O perfil geral dos que morreram pela covid-19 no Brasil segue o padrão observado em outras partes do mundo. Mais da metade dos infectados que faleceram no país são homens e idosos, segundo os dados do Ministério da Saúde, que levam em conta apenas os casos hospitalizados. O peso da doença não é equitativo entre as faixas etárias, mas não se pode dizer que a covid-19 mata apenas pessoas mais velhas. Uma em cada nove pessoas que faleceram no país tinha menos de 45 anos de idade.

O acesso aos cuidados necessários quando há uma manifestação mais grave da covid-19 está permeado pela desigualdade. Os dados brasileiros não são completos o suficiente para responder a incidência de mortes por cor da pele e escolaridade, variáveis que no país estão fortemente relacionadas à desigualdade social. As fichas hospitalares até contêm esses campos, mas muitas deixam de ser preenchidas. Há, porém, um recorte possível de fazer, que mostra uma face dura: pessoas falecidas que se autodeclararam como brancas acessaram consideravelmente mais leitos de UTI ou ventilação mecânica ― foram quase oito em cada dez mortes. Entre os que se identificaram como pretas, pardas e amarelas, foram menos de sete em cada dez.
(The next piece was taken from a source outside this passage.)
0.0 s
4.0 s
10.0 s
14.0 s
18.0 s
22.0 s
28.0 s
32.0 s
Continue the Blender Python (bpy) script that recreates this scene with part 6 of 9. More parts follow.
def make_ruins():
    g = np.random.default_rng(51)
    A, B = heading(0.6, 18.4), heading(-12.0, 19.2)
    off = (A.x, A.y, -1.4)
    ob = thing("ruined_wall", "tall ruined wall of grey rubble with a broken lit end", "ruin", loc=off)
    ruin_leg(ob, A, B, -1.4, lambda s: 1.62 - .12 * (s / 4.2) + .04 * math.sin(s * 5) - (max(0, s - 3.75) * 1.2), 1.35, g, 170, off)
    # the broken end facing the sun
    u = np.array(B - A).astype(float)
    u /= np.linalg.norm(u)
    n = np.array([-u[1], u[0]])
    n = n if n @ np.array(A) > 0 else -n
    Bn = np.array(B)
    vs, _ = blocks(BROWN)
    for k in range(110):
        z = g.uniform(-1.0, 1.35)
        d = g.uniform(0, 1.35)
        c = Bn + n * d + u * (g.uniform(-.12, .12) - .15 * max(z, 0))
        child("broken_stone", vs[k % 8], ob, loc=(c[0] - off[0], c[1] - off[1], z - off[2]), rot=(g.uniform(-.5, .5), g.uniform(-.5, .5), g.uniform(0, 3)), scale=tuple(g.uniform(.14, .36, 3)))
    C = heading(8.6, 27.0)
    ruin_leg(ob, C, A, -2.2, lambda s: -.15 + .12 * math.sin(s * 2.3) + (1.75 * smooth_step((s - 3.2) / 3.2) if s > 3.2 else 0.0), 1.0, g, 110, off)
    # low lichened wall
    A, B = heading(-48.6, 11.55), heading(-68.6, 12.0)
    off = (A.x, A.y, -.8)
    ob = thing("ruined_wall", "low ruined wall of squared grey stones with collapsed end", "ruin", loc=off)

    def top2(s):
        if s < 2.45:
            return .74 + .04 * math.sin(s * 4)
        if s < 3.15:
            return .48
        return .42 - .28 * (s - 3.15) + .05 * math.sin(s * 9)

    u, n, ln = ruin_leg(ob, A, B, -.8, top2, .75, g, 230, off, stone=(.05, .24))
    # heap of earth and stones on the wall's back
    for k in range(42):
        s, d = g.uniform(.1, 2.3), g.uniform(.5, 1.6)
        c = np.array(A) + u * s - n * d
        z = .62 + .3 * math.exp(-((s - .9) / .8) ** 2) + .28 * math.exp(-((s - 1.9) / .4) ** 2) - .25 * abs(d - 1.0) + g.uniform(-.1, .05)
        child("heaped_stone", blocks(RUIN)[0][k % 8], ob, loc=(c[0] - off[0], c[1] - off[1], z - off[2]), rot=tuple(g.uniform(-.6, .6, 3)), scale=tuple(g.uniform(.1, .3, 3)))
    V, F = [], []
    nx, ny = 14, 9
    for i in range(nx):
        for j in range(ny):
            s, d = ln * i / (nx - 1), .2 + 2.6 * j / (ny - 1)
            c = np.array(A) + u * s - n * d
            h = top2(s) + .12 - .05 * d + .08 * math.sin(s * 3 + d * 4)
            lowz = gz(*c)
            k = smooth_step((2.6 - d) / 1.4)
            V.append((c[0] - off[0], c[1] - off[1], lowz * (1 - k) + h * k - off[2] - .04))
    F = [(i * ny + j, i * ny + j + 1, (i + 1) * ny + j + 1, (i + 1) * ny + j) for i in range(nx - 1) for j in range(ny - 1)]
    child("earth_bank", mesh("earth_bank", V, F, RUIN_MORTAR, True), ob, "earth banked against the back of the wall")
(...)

retrato da desigualdade é ainda mais duro para a população indígena. Historicamente submetidos a sistemas de saúde mais frágeis, apenas seis de cada 10 indígenas que morreram por covid-19 conseguiram ter acesso a essa estrutura importante para a sobrevivência na manifestação mais grave.
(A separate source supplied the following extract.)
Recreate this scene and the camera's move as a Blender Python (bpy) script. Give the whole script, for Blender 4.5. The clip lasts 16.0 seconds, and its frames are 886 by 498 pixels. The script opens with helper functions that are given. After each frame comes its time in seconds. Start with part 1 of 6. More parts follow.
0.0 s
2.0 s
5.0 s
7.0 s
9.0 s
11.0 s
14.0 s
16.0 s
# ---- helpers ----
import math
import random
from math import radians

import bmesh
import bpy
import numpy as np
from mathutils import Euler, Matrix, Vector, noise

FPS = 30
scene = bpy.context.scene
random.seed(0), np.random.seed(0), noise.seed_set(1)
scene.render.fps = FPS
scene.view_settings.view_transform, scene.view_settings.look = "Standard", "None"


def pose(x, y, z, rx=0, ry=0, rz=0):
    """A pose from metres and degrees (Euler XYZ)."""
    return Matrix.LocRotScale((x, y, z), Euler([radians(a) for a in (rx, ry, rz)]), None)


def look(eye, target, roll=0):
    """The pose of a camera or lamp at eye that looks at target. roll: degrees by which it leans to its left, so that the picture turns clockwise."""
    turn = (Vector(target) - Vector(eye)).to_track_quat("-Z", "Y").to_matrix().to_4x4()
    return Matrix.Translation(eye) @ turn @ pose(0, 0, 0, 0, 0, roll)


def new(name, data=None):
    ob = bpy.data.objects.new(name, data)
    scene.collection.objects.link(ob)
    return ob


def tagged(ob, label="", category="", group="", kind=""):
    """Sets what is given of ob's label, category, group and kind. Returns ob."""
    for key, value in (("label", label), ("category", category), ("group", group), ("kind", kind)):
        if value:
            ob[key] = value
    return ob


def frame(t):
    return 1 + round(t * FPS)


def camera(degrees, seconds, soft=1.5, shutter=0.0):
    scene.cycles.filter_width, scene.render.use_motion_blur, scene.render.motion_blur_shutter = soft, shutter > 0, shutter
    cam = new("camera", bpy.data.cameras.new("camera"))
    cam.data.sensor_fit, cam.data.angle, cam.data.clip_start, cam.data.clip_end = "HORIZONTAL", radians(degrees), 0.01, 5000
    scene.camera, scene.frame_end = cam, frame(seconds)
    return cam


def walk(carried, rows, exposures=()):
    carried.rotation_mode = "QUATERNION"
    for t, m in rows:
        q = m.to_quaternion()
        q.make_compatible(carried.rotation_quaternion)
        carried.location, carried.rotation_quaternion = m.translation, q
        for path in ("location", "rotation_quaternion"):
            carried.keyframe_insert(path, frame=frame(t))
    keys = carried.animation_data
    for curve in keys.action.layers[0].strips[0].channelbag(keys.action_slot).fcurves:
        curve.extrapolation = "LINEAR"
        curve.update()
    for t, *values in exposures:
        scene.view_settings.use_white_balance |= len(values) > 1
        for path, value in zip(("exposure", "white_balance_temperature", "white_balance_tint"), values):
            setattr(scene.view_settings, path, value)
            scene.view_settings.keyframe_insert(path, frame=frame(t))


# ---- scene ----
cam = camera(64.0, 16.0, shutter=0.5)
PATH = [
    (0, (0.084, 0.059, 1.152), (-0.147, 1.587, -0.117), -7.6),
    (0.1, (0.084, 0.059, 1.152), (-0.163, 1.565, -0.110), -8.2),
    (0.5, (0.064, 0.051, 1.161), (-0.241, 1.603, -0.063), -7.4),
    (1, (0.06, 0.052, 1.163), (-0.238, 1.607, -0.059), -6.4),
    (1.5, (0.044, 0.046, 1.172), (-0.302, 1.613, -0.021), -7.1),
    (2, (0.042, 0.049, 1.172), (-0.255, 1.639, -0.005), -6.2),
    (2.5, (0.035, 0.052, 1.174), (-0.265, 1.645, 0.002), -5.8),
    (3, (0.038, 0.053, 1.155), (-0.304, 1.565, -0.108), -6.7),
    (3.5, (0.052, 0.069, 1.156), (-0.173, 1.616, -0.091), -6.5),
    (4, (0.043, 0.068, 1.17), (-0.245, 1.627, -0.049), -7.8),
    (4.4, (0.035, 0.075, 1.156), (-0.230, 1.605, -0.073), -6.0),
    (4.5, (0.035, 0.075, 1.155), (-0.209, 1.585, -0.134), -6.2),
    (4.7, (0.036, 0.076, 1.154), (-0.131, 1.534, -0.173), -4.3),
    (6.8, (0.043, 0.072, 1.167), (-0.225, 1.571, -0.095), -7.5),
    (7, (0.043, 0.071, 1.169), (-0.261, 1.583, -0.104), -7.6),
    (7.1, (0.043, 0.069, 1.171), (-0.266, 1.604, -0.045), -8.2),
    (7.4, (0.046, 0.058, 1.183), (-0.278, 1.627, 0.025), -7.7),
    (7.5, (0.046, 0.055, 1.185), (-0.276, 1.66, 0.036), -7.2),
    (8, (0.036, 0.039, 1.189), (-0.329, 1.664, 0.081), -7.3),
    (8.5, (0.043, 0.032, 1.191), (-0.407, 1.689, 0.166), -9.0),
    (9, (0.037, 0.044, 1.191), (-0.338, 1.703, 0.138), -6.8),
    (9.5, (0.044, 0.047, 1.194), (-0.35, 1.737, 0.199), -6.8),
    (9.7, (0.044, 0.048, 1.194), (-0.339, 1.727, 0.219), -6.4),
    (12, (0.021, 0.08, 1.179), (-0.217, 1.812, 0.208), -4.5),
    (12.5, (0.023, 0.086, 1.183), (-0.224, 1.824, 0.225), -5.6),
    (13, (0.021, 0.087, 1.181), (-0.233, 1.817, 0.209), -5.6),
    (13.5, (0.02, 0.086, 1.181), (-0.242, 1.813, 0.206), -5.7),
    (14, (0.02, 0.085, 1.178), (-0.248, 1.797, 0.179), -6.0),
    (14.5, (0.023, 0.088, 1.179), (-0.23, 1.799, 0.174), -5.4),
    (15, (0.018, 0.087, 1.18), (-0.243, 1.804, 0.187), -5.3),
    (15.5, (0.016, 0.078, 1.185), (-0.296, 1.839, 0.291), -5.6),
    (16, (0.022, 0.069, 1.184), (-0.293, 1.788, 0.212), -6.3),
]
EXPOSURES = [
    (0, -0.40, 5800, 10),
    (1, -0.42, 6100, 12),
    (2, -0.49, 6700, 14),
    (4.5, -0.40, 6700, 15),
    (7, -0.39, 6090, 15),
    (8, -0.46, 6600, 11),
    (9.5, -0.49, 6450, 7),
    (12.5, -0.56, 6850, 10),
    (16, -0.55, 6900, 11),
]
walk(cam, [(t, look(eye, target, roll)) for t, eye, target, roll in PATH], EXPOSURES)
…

Essa desigualdade também é latente quando olhamos os dados por escolaridade, outra variável da desigualdade socioeconômica. A falta de UTIs e de ventilação mecânica é particularmente intensa entre as pessoas com menor nível de escolaridade, mostrando um efeito diferencial nesse segmento em relação a todos os outros. Três de cada dez pessoas sem escolaridade morreram de covid-19 sem conseguir ter acesso a um leito de terapia intensiva ou ventilação mecânica.

Desde o começo da crise, as autoridades brasileiras relacionam os óbitos por covid-19 com algumas comorbidades. Pacientes com cardiopatias, hipertensão e diabetes, por exemplo, têm mais chances de evoluir para uma manifestação grave da doença e até morrer. No Brasil, a incidência de comorbidades também está particularmente correlacionada com o nível educacional. Doenças cardíacas, por exemplo, são 20% mais frequentes entre pessoas falecidas com menos escolaridade.
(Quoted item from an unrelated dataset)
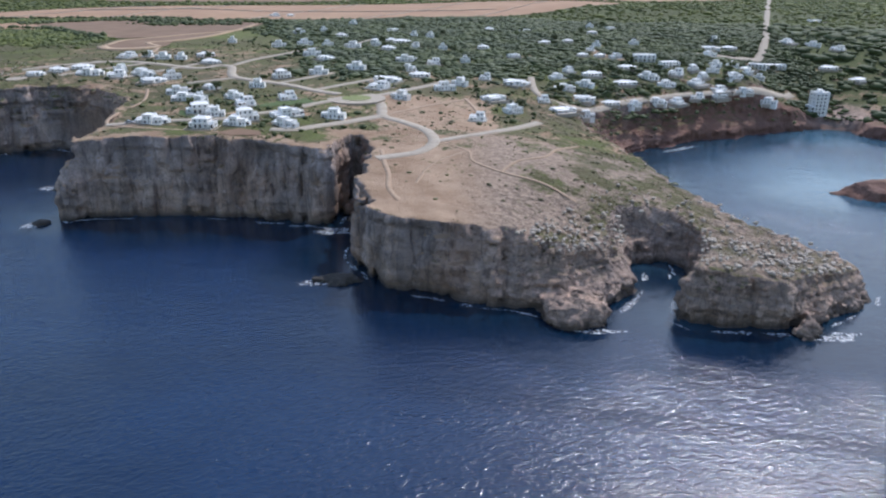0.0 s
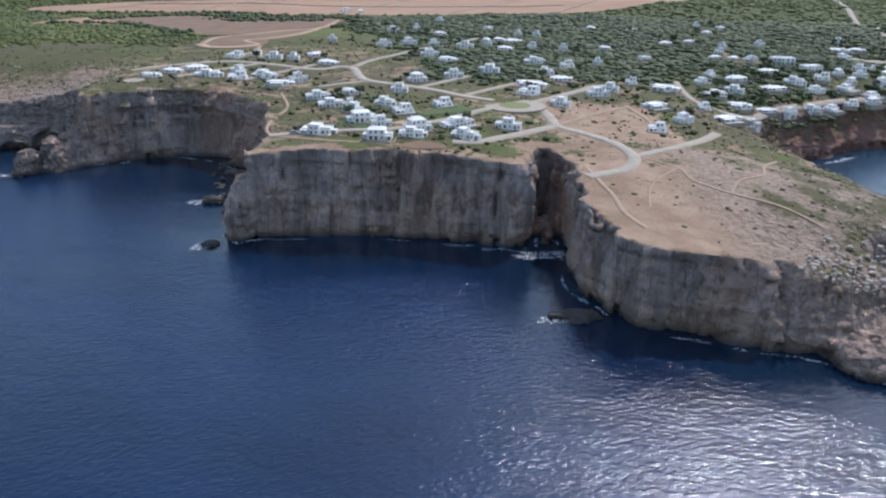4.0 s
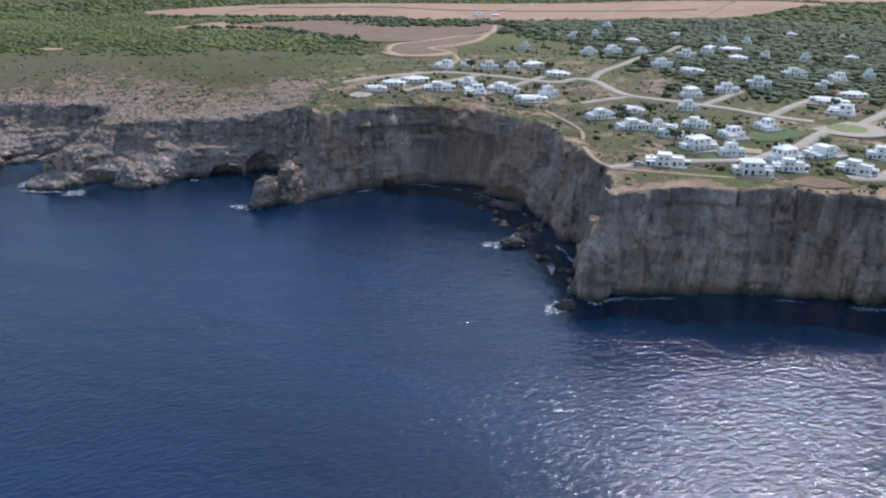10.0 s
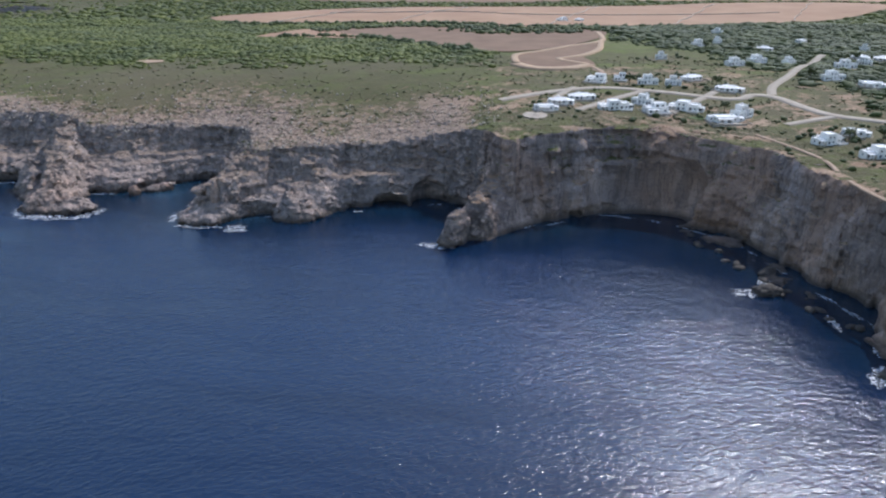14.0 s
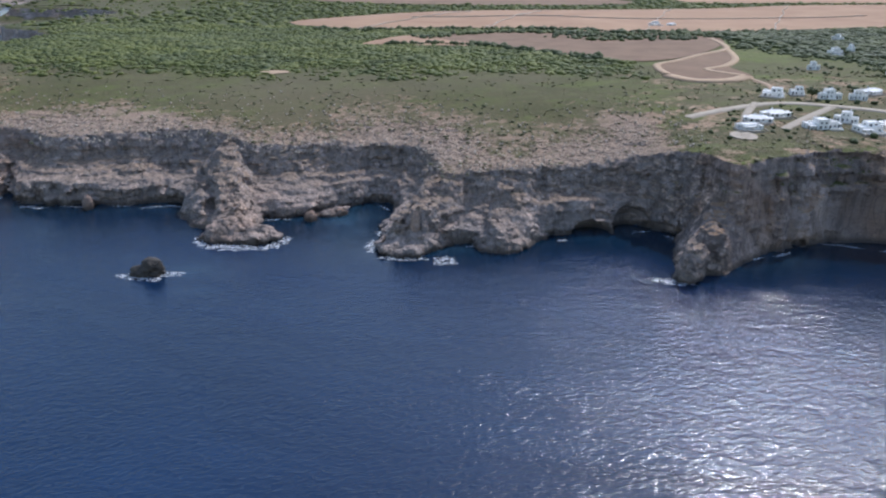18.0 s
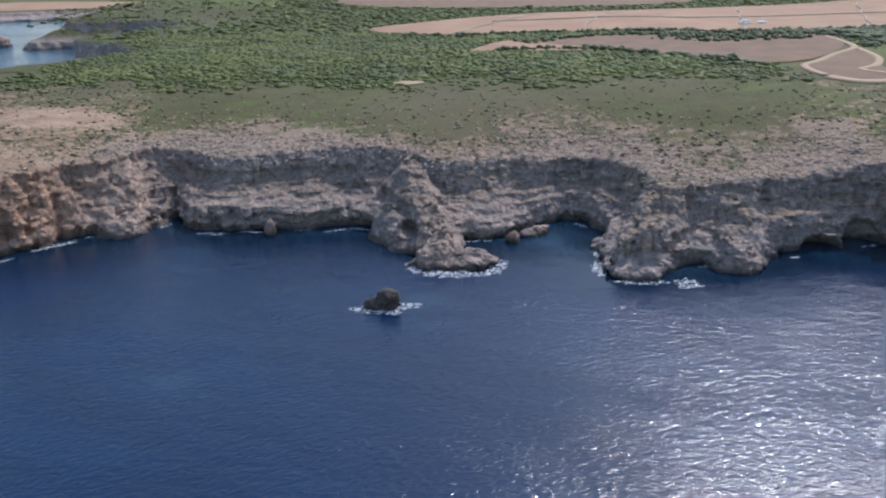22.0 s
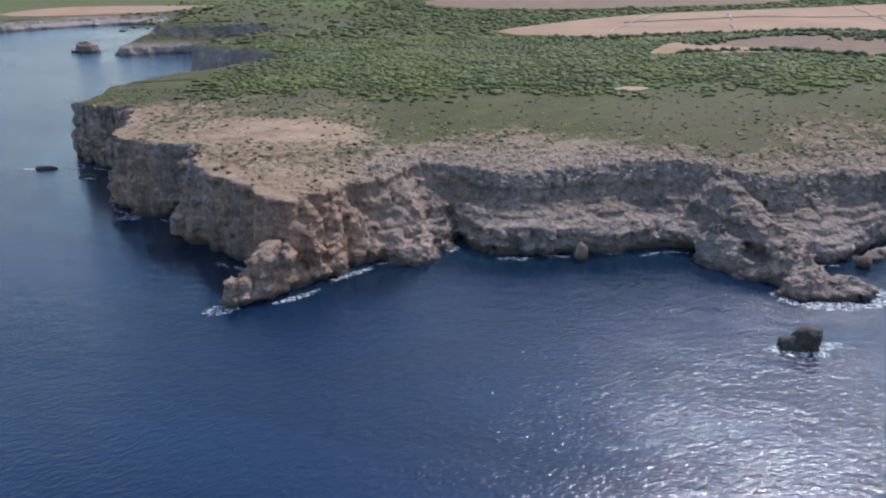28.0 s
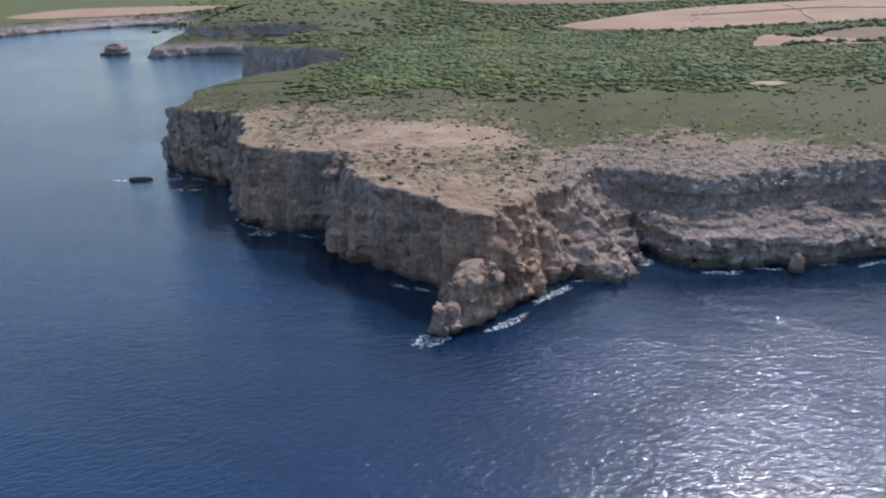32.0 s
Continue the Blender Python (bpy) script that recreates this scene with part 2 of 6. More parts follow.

Se os brasileiros submetidos à manifestação mais grave da covid-19 enfrentam a doença de forma desigual, o próprio vírus também avança pelas várias regiões do país de forma diferente. Muitos fatores podem influenciar isso, como por exemplo a data de início da transmissão comunitária, o nível de concentrações populacionais (que aceleram o contágio) e até as decisões dos gestores locais sobre o isolamento social. Embora a Organização Mundial da Saúde já tenha declarado que o coronavírus não tem uma característica sazonal, o Governo do Brasil acredita que o surgimento de grandes ondas de contágio nas regiões Norte e Nordeste no início da crise e a migração atual dos focos para as regiões ao Sul estão relacionadas com a chegada do inverno nesta área do país.

Seja como for, o Brasil enfrenta distintas ondas localizadas da epidemia, se observamos as mortes em uma linha do tempo. Há fortes focos concentrados no Norte e Nordeste entre abril e maio, com destaque para Belém, ManausFortaleza e Recife. E, desde junho, essas ondas migram para as regiões Sul e Centro-Oeste. Ainda é cedo para comparar a intensidade delas, já que a fase da epidemia também muda regionalmente. E não há elementos epidemiológicos que indiquem um controle efetivo. O número total de mortes registradas todos os dias no país até cresce de forma mais lenta que há alguns meses, mas segue uma incidência alta, com mais de 1.000 novas notificações diárias. Mais de cinco meses depois do início da crise, o Brasil ainda tem o mesmo desafio: superar a polarização política e agir para controlar a pandemia.